Embedding Sound, Analog Style

Embedding Sound, Analog Style

I happened to discover a lovely children’s book titled The Restless Robin (1937), by Marjorie Flack. The author tells the story of Mr. Cock Robin, who flies north one spring to find a place for his family to nest. His ‘wife,’ Mrs. Cock Robin, joins him after he has selected a lovely apple tree on a farm in rural New Hampshire. Well, done, Mr. Cock Robin! Once settled in, the couple hatch Buffy, Muffy, and Puffy. Buffy, the male bird-child is a little bit of a rascal and gets into all sorts of scrapes (even bird-boys will be boys in 1937). At one point, Buffy leaves the nest and is almost eaten by a cat. After narrowly escaping a gruesome end, he is stranded in a lilac bush because he has not yet learned to fly.

During this charming episode, several other birds show up to cheer him on.
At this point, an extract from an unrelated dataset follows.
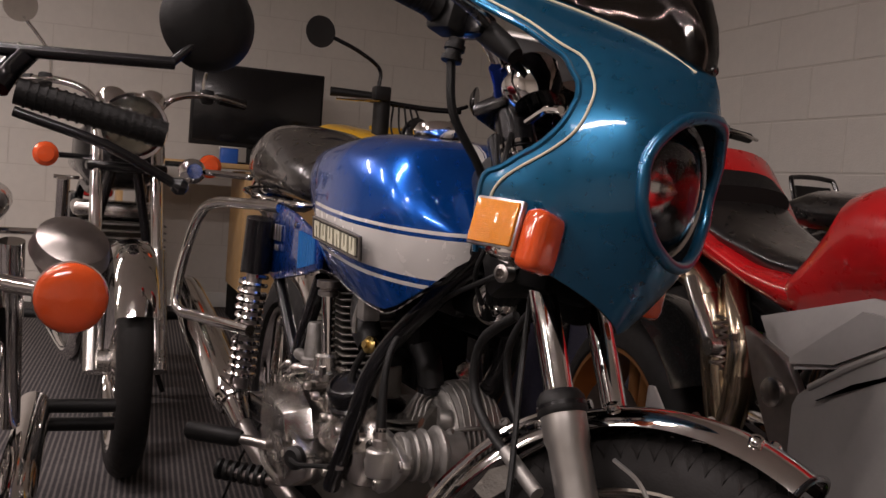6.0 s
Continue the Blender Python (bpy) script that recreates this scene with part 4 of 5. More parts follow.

Below, you can see a Thrasher, a Peabody, and a Warbler, introduced.

This aspect of the book struck my attention because I was able to imagine the birdsong in my mind because of the musical notation. It helps to read music, yes, but I suspect that many readers would be able to follow the movement of the calls and their rhythm by reading the phrases. Birders often use these short-hand word clusters to identify species. The author of the book cites the Fieldbook of Wild Birds and Their Music y F. Schuyler Mathews. A copy originally published in 1921 is available here from the Internet Archive.

One of the things soundBox is interested in is the relationship between text, image, and sound. I find these musical notations of birdsong, when embedded into a narrative story provide a rich sonic atmosphere that amounts to something like an analog version of what we seek to produce in a digital context. I found the process of reading the story and imagining the birdsong to be really engaging and my three-year old niece enjoyed it too!

Here you can see a close up of Mr. Cock Robin’s call:

After 9 different birds and their music are introduced to the story, all the birds join together to sing to Buffy as he struggles to fly from the lilac bush. The text opposing the image below reads, “Then the Oriole and the Chickadee and the Thrasher and the Peabody bird and the Black-throated Green Warbler and the Blue-bird and the song Sparrow sand their songs over and over again for Buffy while the Flicker rattled along and the Meadowlark’s sweet whistle rose and fell and rose and fell again and again as he sang: ‘Spring o’ the Ye-ar, Spring o’ the Y-e-a-r!'” Because readers have now been taught all the birdsongs, the image below incites a cacophonous imaginary.

Many books blend musical notation with text and image to create a richly sensate world for readers. One limitation of this approach has been, of course, that one needs to read music in order to fully appreciate the sound. Even though the history of musical notation correlates to a hierarchization of classical music and certain methods of formal training, it has provided students and musicians with easy means of transcribing, recording, and learning new music. A limiting form for those who are not trained in it, for those who are, it opens up worlds of possibility. There are also many advantages that come from learning music by “ear.” This is well-trod territory, I know, but it’s worth thinking through the semantic properties of musical notation and what they afford in terms of the relationship between sound and text.